How do traders identify which phase the market is in?
Look for these signals: Accumulation — market trading sideways after a significant decline, volume low but steady, sentiment maximum pessimism, retail selling. Public Participation — clear trending move with expanding volume, moving averages aligned, public interest growing, new highs on broad participation. Distribution — market at highs but momentum slowing, FII selling data increasing, market breadth narrowing, fewer stocks making new highs. The September 2024 to February 2026 period on Nifty 50 showed classic distribution signals.
Can Dow Theory be used for intraday trading?
Dow Theory was designed for longer timeframes — weekly and monthly charts. However, the principles (trend identification, volume confirmation, phase analysis) can be applied to intraday charts as well. The key difference: intraday primary trends might last a few hours and secondary corrections might last 15 to 30 minutes. Many successful intraday traders use Dow Theory structure on 5-minute and 15-minute charts, but the framework was not designed for this purpose — combine it with specialised intraday tools for best results.
What is the biggest limitation of Dow Theory?
The biggest limitation is delayed signals. By the time Dow Theory confirms a trend reversal (requiring both a lower high AND a lower low on weekly closes), a significant portion of the move has already occurred. Traders will never catch the exact top or bottom using pure Dow Theory. This is by design — it prioritises confirmation over speed. The framework accepts missing 20 percent of the move in exchange for high-conviction entries on the other 80 percent.
How does volume confirm a trend in Dow Theory?
In a healthy uptrend, volume should expand when prices rise and contract when prices pull back. If prices are making new highs but volume is declining, the trend is weakening. If prices are falling on heavy volume, sellers have strong conviction — a potential reversal signal. A good practical rule is to require at least 1.5 times the 20-day average volume on any breakout candle before treating the breakout as valid. Check volume bars on TradingView or Zerodha Kite before acting on any price signal.
What happens when Nifty and Bank Nifty diverge?
When Nifty 50 makes new highs but Bank Nifty does not (or vice versa), it is called a non-confirmation or divergence.
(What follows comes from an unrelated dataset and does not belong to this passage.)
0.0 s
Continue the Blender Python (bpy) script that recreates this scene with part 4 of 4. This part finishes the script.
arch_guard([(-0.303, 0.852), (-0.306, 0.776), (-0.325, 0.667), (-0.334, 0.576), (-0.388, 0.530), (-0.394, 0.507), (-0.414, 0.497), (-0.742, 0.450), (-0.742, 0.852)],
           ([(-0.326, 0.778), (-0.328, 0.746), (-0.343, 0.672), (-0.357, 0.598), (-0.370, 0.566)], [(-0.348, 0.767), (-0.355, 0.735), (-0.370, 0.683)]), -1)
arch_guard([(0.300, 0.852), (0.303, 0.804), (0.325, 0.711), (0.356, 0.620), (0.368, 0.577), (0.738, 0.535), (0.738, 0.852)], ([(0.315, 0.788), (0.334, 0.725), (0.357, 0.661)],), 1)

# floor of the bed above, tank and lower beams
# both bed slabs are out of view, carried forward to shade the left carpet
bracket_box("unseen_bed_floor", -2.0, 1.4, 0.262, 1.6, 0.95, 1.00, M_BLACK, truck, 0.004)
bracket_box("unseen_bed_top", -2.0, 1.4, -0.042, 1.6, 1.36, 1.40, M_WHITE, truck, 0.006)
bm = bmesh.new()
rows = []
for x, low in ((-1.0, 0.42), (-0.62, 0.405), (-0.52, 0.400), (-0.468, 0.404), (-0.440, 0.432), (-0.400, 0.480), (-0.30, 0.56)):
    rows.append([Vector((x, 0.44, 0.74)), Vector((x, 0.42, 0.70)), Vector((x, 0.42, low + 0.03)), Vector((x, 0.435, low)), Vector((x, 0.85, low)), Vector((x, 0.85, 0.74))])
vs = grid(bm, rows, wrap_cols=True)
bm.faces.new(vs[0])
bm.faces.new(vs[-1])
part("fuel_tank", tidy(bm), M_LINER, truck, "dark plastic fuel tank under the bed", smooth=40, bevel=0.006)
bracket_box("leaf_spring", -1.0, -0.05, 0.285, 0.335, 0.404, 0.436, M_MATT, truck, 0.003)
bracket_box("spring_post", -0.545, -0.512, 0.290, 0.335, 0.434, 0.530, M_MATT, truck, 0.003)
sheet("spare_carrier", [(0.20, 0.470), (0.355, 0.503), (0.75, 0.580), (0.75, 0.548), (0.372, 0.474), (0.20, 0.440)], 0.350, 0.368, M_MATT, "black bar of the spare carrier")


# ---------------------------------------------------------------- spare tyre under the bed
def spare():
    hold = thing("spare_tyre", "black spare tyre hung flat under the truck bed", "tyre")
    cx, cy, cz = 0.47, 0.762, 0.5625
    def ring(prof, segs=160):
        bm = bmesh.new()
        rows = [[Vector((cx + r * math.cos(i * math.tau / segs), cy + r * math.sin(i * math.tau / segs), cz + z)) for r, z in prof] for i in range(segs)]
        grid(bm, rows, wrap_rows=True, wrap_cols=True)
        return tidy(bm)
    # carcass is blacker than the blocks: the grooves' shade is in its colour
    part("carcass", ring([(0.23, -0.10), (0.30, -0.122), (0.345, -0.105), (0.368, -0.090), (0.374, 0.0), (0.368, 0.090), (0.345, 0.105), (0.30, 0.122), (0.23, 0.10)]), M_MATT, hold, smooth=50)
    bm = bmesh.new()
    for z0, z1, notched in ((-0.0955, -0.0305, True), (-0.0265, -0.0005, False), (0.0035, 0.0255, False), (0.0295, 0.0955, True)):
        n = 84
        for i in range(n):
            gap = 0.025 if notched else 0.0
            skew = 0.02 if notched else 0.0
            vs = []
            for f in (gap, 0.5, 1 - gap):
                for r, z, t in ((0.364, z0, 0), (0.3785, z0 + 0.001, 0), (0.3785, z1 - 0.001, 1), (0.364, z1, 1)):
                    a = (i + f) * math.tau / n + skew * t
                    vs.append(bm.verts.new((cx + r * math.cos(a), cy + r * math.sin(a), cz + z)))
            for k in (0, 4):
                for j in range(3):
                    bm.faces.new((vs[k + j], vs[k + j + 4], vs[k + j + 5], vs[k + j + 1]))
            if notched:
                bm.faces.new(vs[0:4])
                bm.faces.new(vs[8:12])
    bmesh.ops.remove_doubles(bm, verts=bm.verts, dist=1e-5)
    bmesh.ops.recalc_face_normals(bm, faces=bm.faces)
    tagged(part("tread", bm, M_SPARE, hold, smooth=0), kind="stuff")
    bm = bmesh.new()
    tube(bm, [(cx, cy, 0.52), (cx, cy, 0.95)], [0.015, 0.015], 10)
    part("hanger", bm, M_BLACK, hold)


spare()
This is a warning signal that the current trend may not be sustainable. It does not guarantee a reversal but suggests traders should be cautious — reduce position sizes and tighten stop losses until both indices realign. Persistent divergence often precedes major corrections, as seen in the 2021 to 2022 and 2024 to 2025 secondary corrections.
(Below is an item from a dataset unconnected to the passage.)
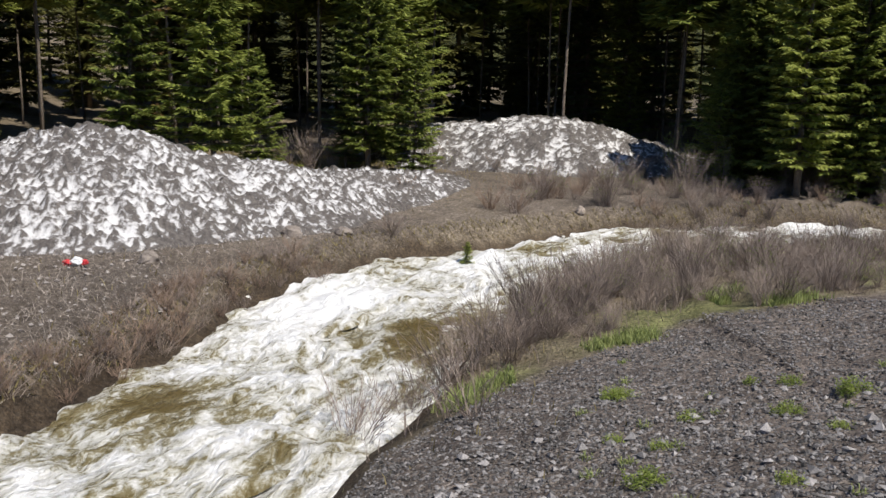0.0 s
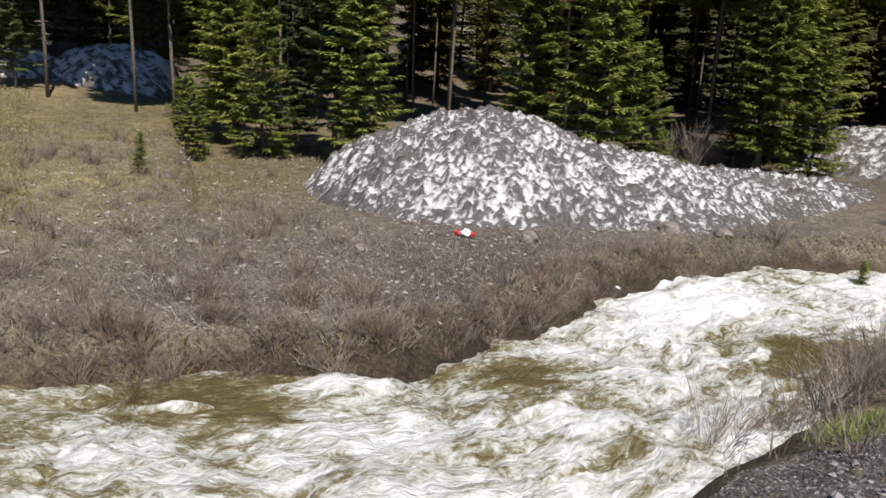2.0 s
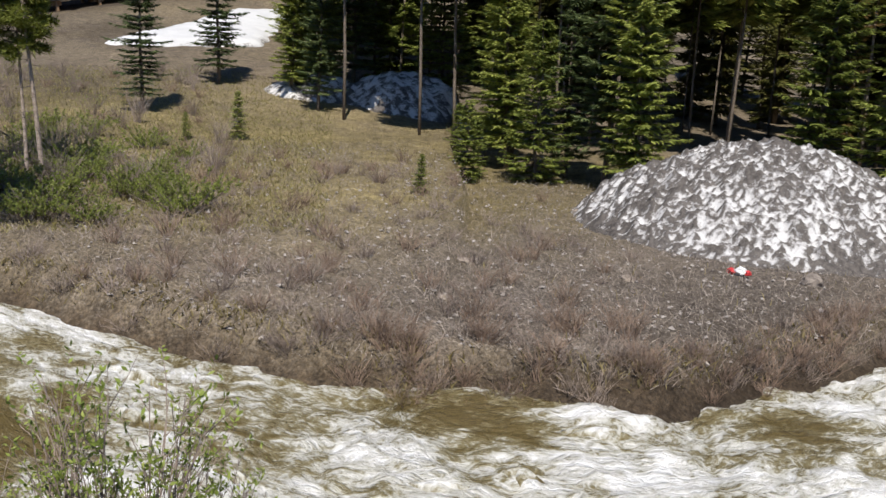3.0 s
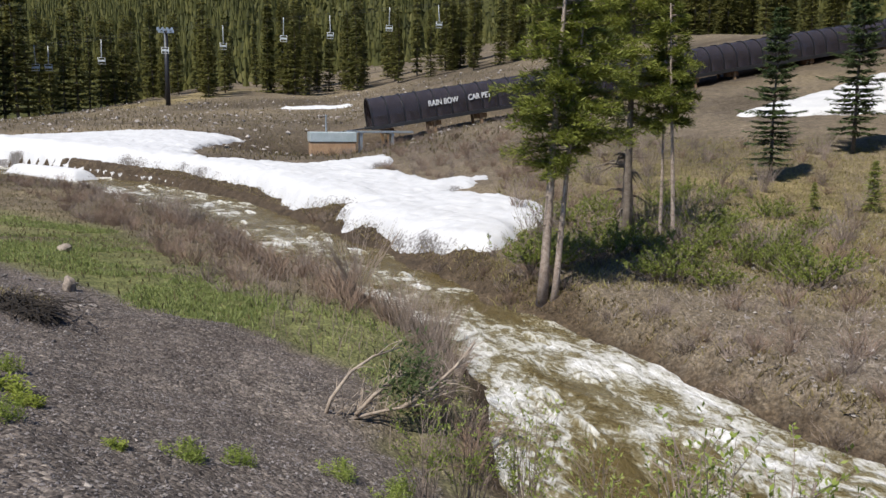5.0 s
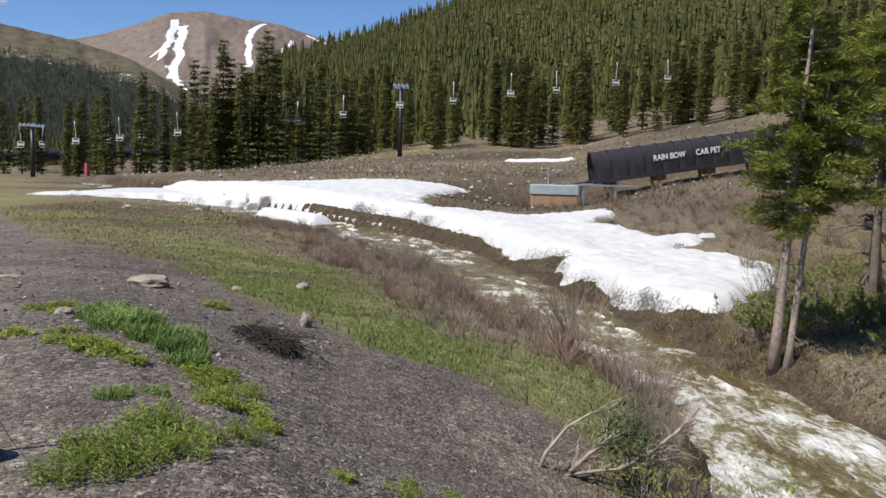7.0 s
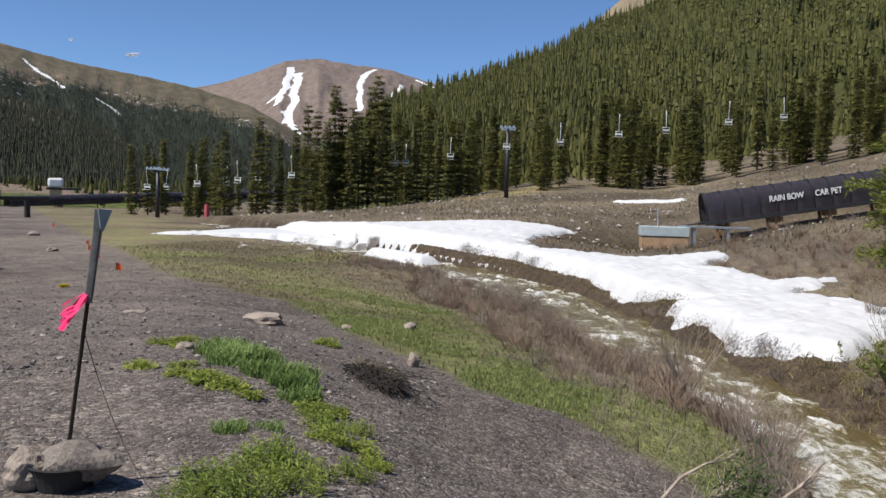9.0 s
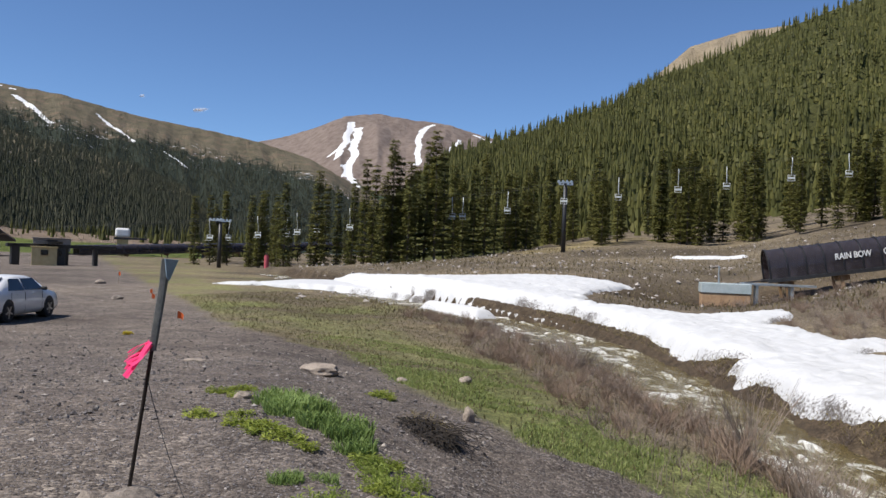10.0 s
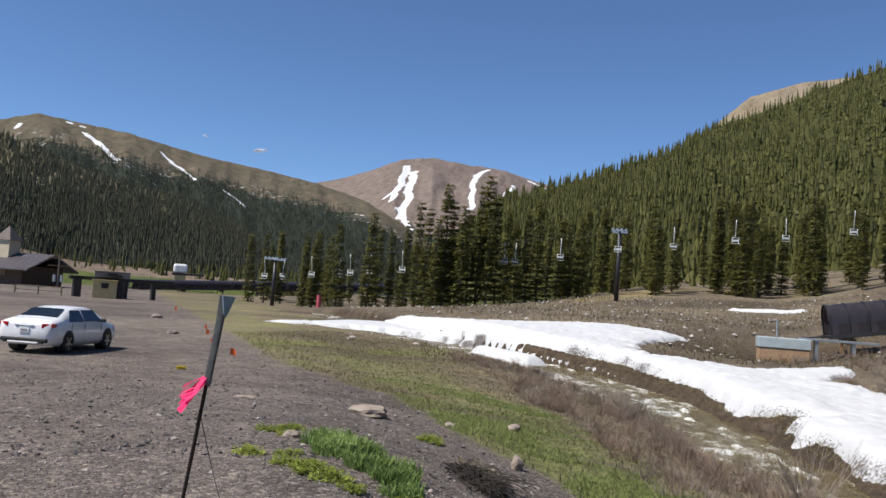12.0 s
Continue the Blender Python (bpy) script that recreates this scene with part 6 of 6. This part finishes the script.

What is the current Dow Theory status on Nifty 50 as of April 2026?
Nifty 50 is in an active Dow Theory reversal test. The all-time high of 26,373.20 was set on January 5, 2026. A lower high of 26,341.20 was set on February 3, 2026 — the first reversal condition is met. The line in the sand is the February 28, 2025 weekly close low of 22,124.70. As of March 27, 2026, Nifty closed at 22,512.65 — 1.76 percent above the Dow line. A weekly close below 22,124.70 would confirm a strict Dow Theory primary trend reversal on Nifty 50. Bank Nifty has not confirmed — its March 2026 low of 51,323 still holds above the November 2024 swing low of 49,787.
Should beginners study Dow Theory before indicators like RSI or MACD?
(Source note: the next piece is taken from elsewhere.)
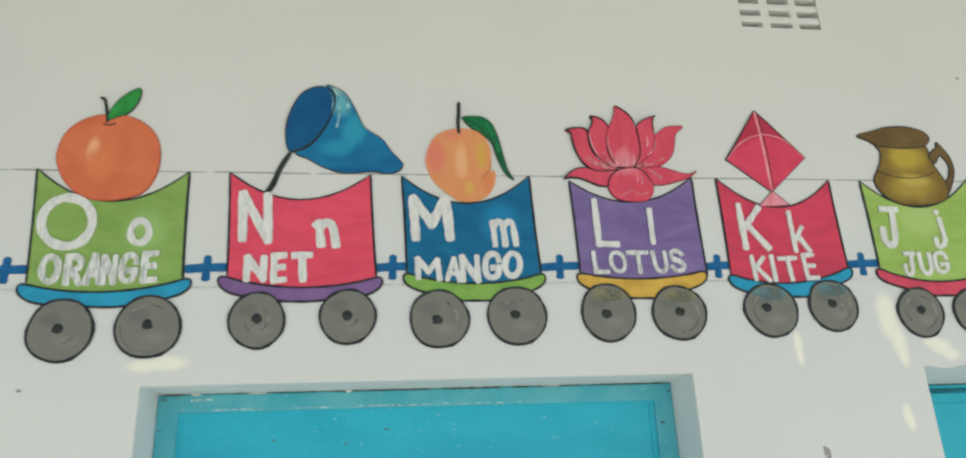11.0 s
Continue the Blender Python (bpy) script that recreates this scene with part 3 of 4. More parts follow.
wagon("L", "LOTUS", (VIOLET, B_OCHRE, "violet", "ochre"), 2.168, [(-139, -10), (137, 2), (-131, -221), (142, -222)], (-58, -230), (-139, 140, -227, -224, -269), [(-80, -298, 54.8, 58.8, -5, -3), (69, -300, 56.8, 56.3, 1, 2)],
      (-92, -159, -41, -161, -96, -49, 13.0), (26, -155, 38, -156, 25, -71, 11.0),
      [(-102, -218, -68, -219, -106, -167, 9.1), (-66, -216, -28, -217, -71, -167, 8.0), (-27, -219, 22, -220, -31, -166, 9.1), (26, -218, 60, -218, 22, -167, 9.0), (62, -215, 98, -216, 59, -163, 9.0)], smear=B_OCHRE_THIN)
wagon("K", "KITE", (RED, B_CYAN, "red", "cyan"), 2.493, [(-132, 1), (135, 0), (-131, -221), (139, -212)], (-67, -241), (-137, 146, -232, -217, -269), [(-55, -297, 57.3, 55.8, -10, 5), (86, -288, 53.8, 54.8, -2, 4)],
      (-94, -168, -30, -169, -99, -58, 13.0), (20, -173, 61, -173, 17, -74, 10.0),
      [(-81, -236, -43, -238, -86, -176, 9.1), (-38, -237, -28, -237, -40, -176, 10.0), (-18, -237, 29, -237, -24, -180, 9.1), (36, -234, 69, -233, 32, -173, 9.1)], smear=B_CYAN_THIN)
wagon("J", "JUG", (LIME, B_RED, "lime green", "red"), 2.838, [(-134, -2), (136, 6), (-132, -212), (140, -208)], (-64, -240), (-142, 159, -220, -219, -269), [(-60, -305, 51.8, 52.8, 1, 5), (75, -306, 55.8, 51.3, -2, 4)],
      (-117, -161, -65, -164, -107, -60, 15.0), (9, -162, 43, -164, 21, -69, 11.0),
      [(-79, -227, -47, -227, -73, -169, 9.0), (-40, -224, -6, -225, -38, -170, 10.0), (-5, -221, 33, -222, -1, -167, 9.1)])
wagon("I", "ICE CREAM", (NAVY, B_LIME, "deep blue", "lime"), 3.185, [(-132, 4), (135, 2), (-124, -217), (148, -206)], (-59, -239), (-143, 159, -229, -215, -260), [(-81, -293, 56.8, 52.3, 0, 6), (83, -295, 56.3, 53.3, 2, 5)],
      (-79, -172, -50, -169, -89, -56, 11.0), (35, -166, 54, -165, 29, -88, 13.0),
      [(-89, -229, -65, -228, -95, -174, 9.0), (-65, -226, -32, -224, -71, -176, 9.1), (-30, -227, 5, -224, -34, -175, 9.0), (20, -223, 53, -220, 14, -170, 10.0), (53, -224, 84, -219, 49, -169, 10.0), (79, -225, 108, -218, 78, -166, 9.0), (105, -218, 136, -212, 101, -162, 9.1), (130, -211, 157, -205, 126, -160, 9.0)])
wagon("H", "HOUSE", (RED, B_CYAN, "red", "cyan"), 3.526, [(-130, 3), (136, 1), (-123, -213), (144, -210)], (-68, -227), (-134, 151, -220, -220, -252), [(-51, -292, 56.3, 53.8, -2, 3), (96, -294, 55.3, 52.8, 0, 2)],
      (-101, -165, -36, -163, -104, -62, 14.0), (30, -163, 72, -160, 21, -71, 14.0),
      [(-72, -224, -34, -223, -78, -170, 10.0), (-31, -224, 6, -223, -34, -166, 11.0), (10, -220, 45, -218, 6, -167, 11.0), (50, -216, 87, -214, 47, -163, 10.0), (90, -217, 125, -213, 86, -163, 10.0)])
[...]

Yes. Dow Theory is the logical foundation for why RSI, MACD, and every other indicator work. Studying indicators without understanding Dow Theory is like learning to drive without understanding that roads exist. Beginners should read this article first, then move on to indicator-specific content. Every indicator measures something Dow already described qualitatively — trends, volume, phases, reversals. The framework gives context to the numbers the indicators produce.
Disclaimer: Trading involves substantial risk. Past performance does not guarantee future results. The examples and analysis in this article are for educational purposes only and should not be construed as investment advice. Consult a SEBI-registered advisor before making investment decisions.
Dow Theory is the grammar of technical analysis. Everything else is vocabulary. Per the SEBI FY24-25 study, 91 percent of individual equity F&O traders lost money — most from trading trends they had not confirmed.